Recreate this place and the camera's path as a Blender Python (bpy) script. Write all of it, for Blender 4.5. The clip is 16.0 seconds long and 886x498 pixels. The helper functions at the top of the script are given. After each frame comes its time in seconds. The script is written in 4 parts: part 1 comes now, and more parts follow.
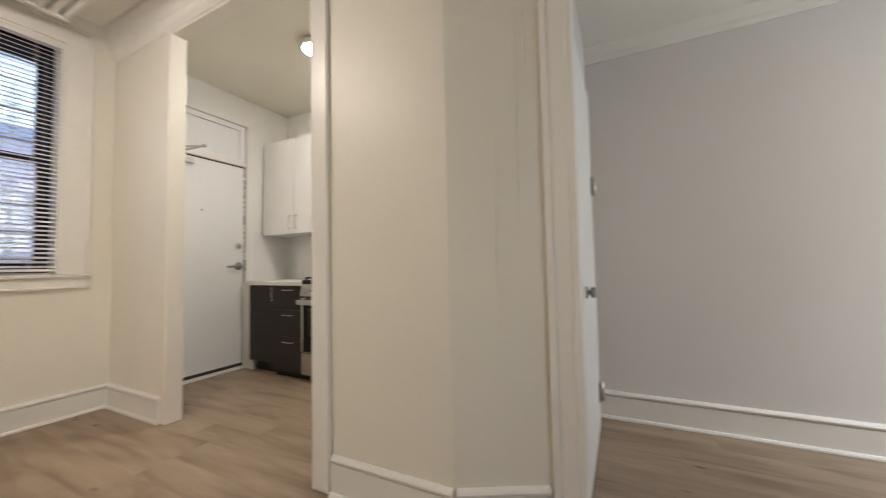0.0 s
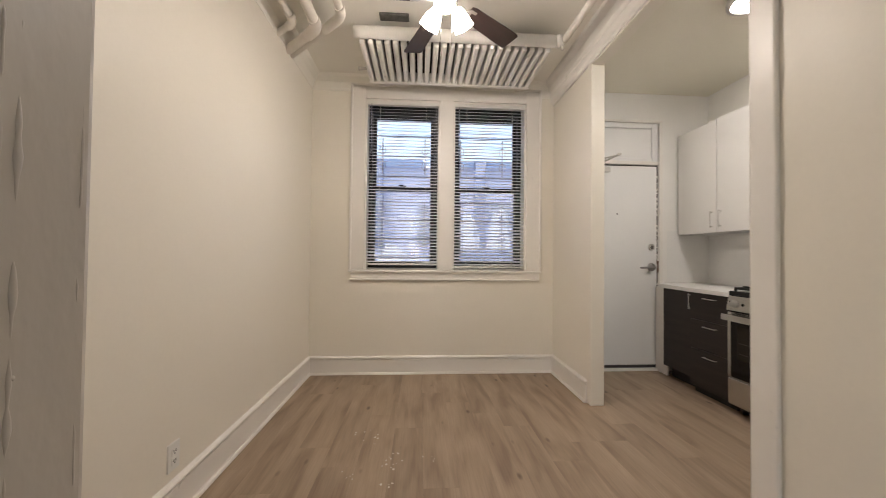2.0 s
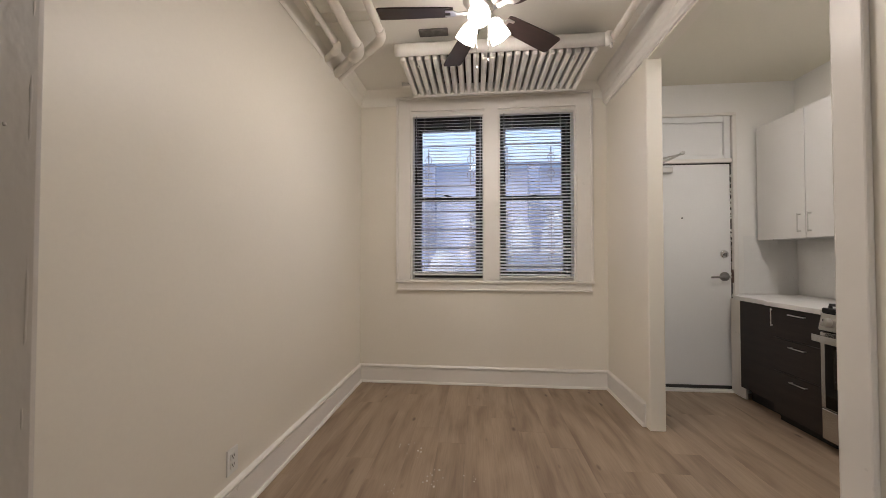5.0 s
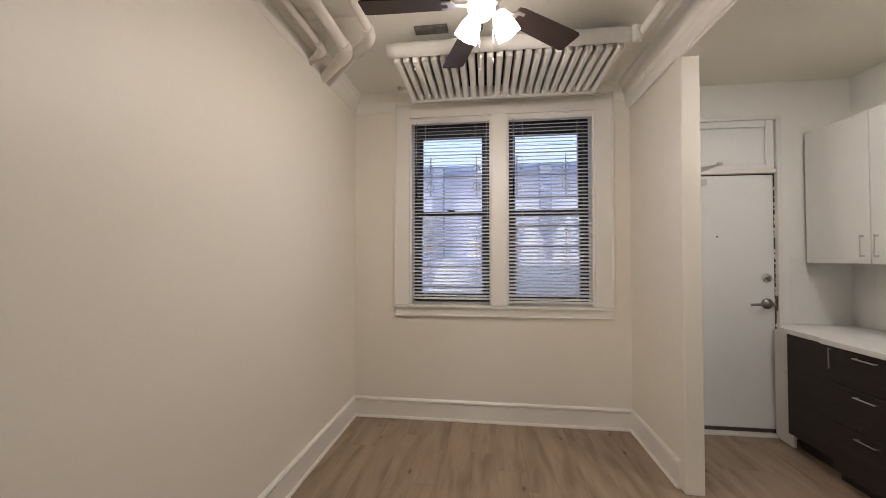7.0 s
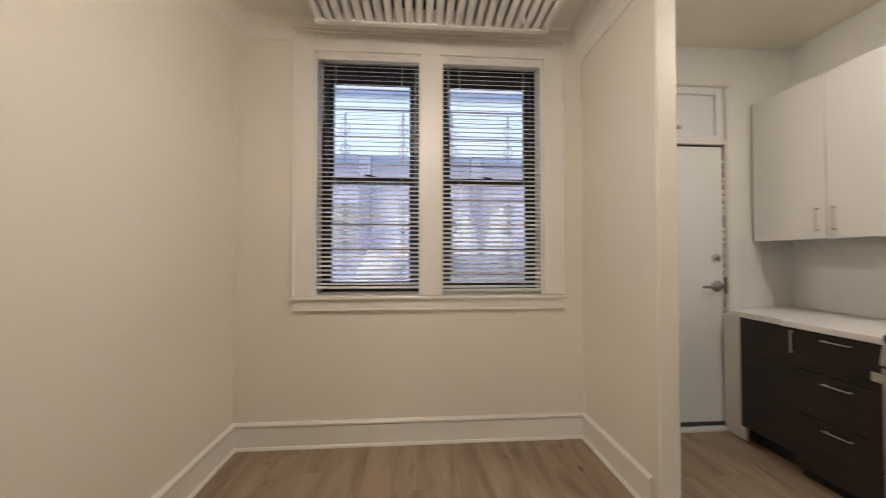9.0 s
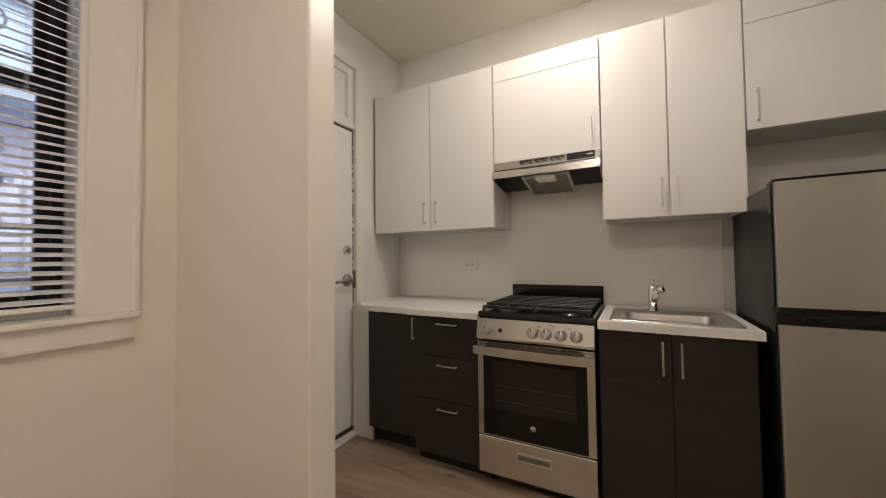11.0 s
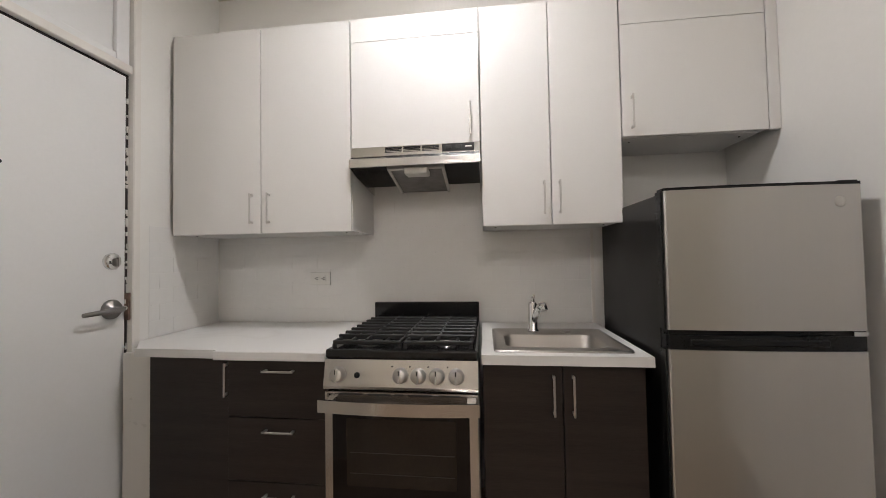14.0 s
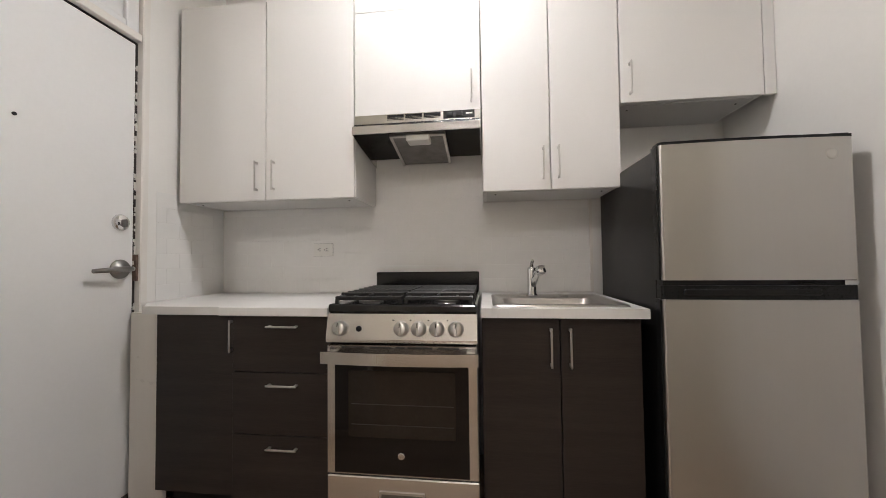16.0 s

WORK REQUIRED:
The pictures should not be reproduced; quote all of the other material exactly.

FINAL ANSWER:
Recreate this place and the camera's path as a Blender Python (bpy) script. Write all of it, for Blender 4.5. The clip is 16.0 seconds long and 886x498 pixels. The helper functions at the top of the script are given. After each frame comes its time in seconds. The script is written in 4 parts: part 1 comes now, and more parts follow.
0.0 s
2.0 s
5.0 s
7.0 s
9.0 s
11.0 s
14.0 s
16.0 s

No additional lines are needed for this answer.